I do not know how credible this is, but this report from the Asia Times reveals how difficult Musharref's situation in Pakistan is. Under threat they say from a recent attempted coup by Islamists within the air force's elite units, the general has been forced to arrest 40 officers. Whether the report is over dramatising or not I do not know but Pakistan is definitely a fragile ally against Al Quaeda, despite Musharref's personal solidity.

October 16, 2006

The Daily Colbert Reference

Is Colbert gay? When will the Democrats take responsibility for the Foley scandal?
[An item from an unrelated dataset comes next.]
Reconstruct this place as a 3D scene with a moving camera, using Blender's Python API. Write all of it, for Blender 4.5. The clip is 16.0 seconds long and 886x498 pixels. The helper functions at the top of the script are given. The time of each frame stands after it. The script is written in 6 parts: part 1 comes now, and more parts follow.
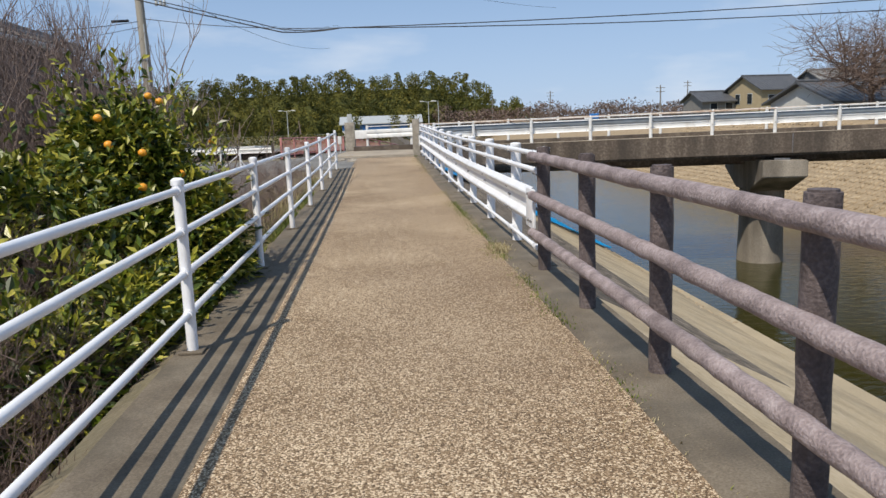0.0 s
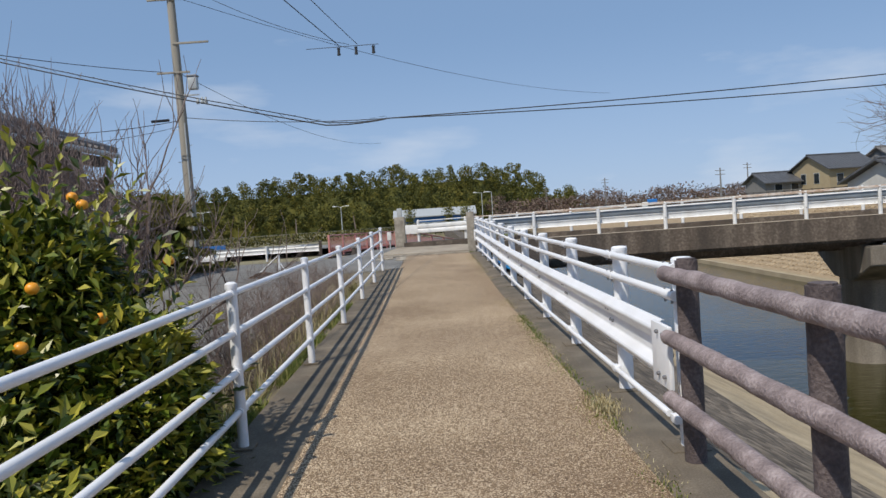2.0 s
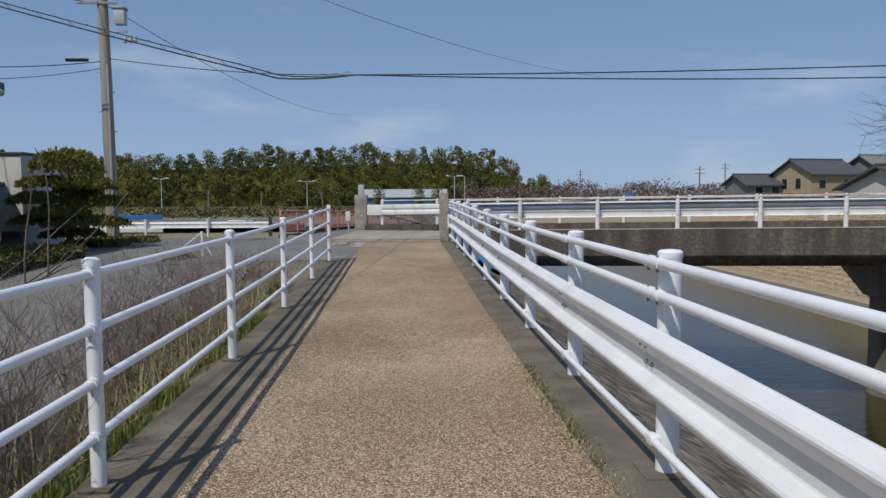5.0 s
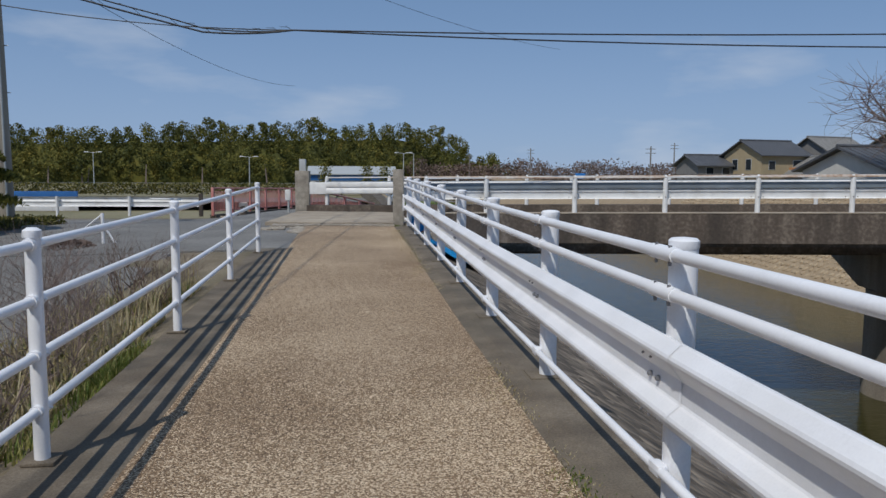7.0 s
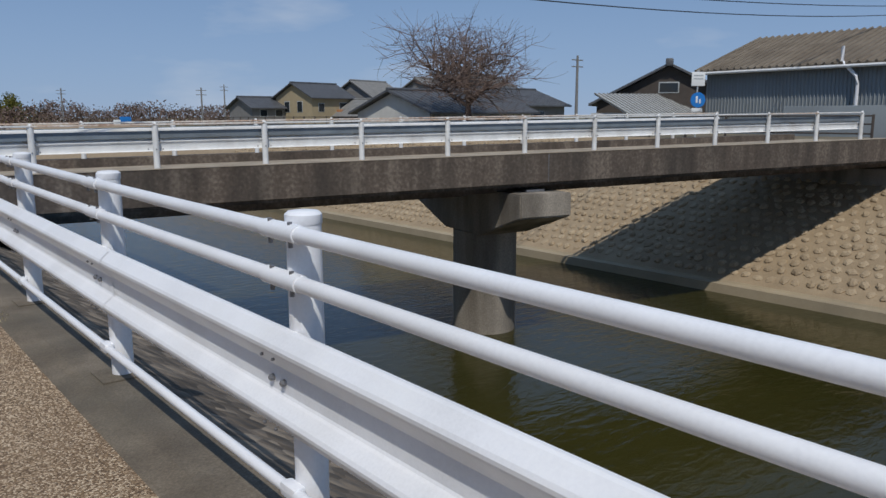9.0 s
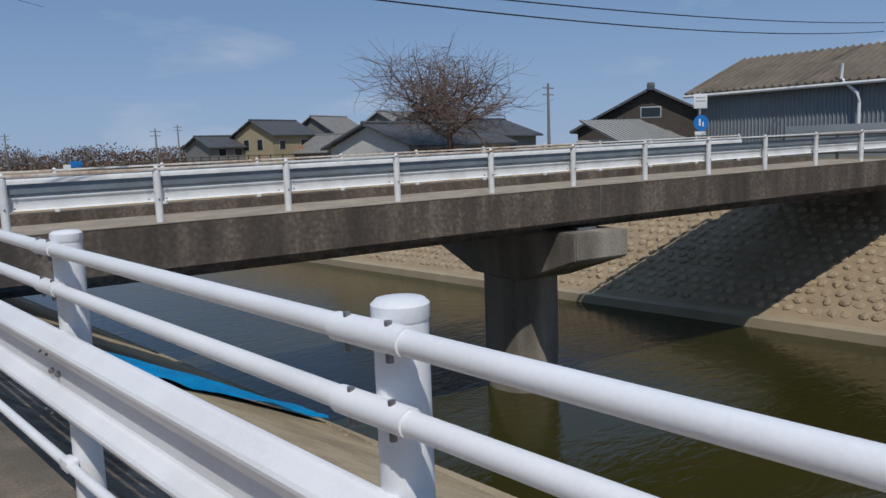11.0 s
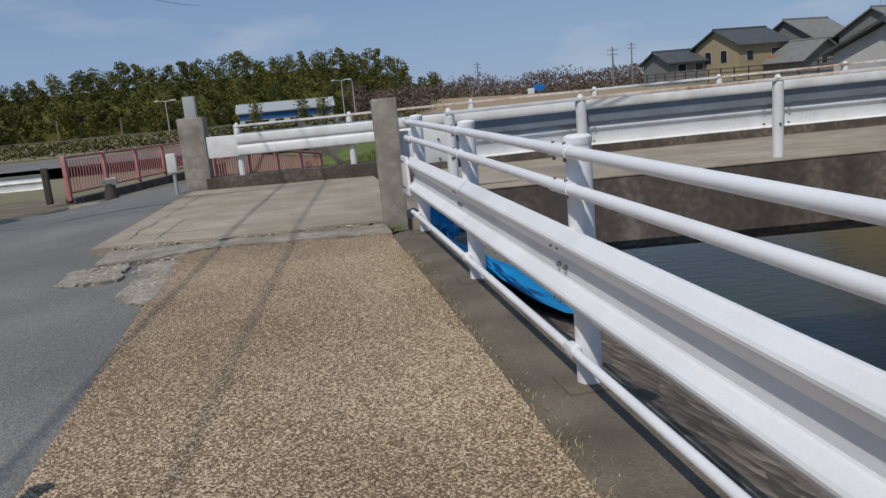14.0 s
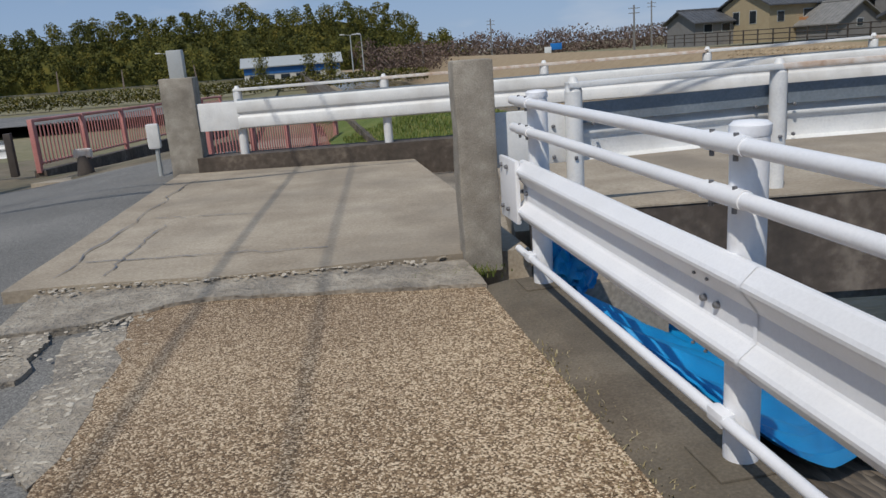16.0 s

All the answers are here as the noted pundit and blogger Andrew Sullivan takes on Stephen Colbert.

History Carnival

The History Carnival is up here and they've included a post from this blog. There is plenty of other good stuff- ancient defecation, the witches of Warboys and a fascinating exhibition at the British Museum about Bengal- in addition to many other good articles so get over there and have fun.

October 15, 2006

Faith and Politics

During the Iraq war and afterwards one of the major criticisms of Tony Blair was that he had a religious certainty about what was happening in Iraq and what should happen. Jeremy Paxman famously derisively asked Blair wherever he and Bush prayed together- and his public question was more polite than many things said in private around the time by opponents of the war. Living in a post-Christian society, Blair took as one of his tactics to justify the Iraq war a consistent insistance that secret information and also his own sincerity justified the invasion.
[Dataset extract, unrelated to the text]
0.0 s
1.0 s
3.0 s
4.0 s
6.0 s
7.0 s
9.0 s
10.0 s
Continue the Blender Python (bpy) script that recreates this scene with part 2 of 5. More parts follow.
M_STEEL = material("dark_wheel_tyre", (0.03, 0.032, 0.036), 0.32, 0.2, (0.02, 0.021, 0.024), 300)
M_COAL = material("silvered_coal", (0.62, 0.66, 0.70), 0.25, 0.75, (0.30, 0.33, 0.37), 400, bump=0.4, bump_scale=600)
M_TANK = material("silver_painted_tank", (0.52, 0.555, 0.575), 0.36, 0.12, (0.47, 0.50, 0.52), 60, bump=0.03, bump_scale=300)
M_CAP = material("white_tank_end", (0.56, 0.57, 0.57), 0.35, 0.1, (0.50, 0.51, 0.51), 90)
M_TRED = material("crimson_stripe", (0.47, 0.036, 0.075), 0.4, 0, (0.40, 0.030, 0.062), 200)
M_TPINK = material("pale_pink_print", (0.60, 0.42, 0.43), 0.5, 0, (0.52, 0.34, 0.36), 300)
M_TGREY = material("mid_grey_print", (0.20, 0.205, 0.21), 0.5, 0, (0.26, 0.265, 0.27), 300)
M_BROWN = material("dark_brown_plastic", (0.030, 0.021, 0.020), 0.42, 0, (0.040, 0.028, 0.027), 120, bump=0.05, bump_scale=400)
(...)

So why the controversy? Scepticism about religious thinking we are often told is a European thing: but is it in this case- is there something special about religious certainty about policy and how should we evaluate it. By way of digression and not logical or consistent argument, its useful to look at how one novelist imagines the effect of religious revelations upon politics. Naghuib Mahfouz's novel Akhenaten Dweller in Truth, as another internet reviewer at the Middle Stage has already discussed concentrates on how to reach truth, contrasting religious revelation with historical investigation and not neccessarily finding a way of justifying either.

What Mahfouz also describes though the effect of the leadership of a man who leads by religious revelation, who is certain and sincere (virtues Blair often claimed) but whose claims about his revelations are inaccessible to anyone else. His novel takes the form of several narratives of this man's (Akhenaten's) reign as Pharoah in Egypt from different perspectives. We hear the perspectives of those fearful of the new revelation (like the High Priest of the former religion), from those cynical about it (military commanders and priests), from those respectful (Akhenaten's father in law Ay), from those enthusiastic (the High Priest of the new religion and Akhenaten's chief sculptor) and from those close to Akhenaten (his wife Nefertiti, concubine and father in law).

Akhenaten's reign produced in Mahfouz's work division and discord, eventually he was deserted and betrayed by all his men and yet stayed resolute to the end in his own faith. This certainty allowed Akhenaten a kind of seraphical charm which Mahfouz describes convincingly as seducing many but leaving many feeling seduced or untouched. The problems in such a kind of rule- its innovations based on an unreachable dedication to a revelation are aptly described. Akhenaten fails in the book because he fails to convince enough people to move with him against the establishment because all he can offer them is his own certainty.

Mahfouz's book thus does everything described in the other review- analysing our perceptions of reality- but also he provides a subtle and educated analysis of why faith in politics is always a dangerous weapon to use for those who seek to change a nation- working from a base where a number of people disagree about the source of your faith- relying on revelation leaves you dividing those who support your character from those who don't find your character and your sincerity appealing.

Blair made the Iraq war a test of people's faith in his sincerity: like Akhenaten in this novel he failed to convince many who failed to share his faith and couldn't detect the facts that lied behind his sincerity.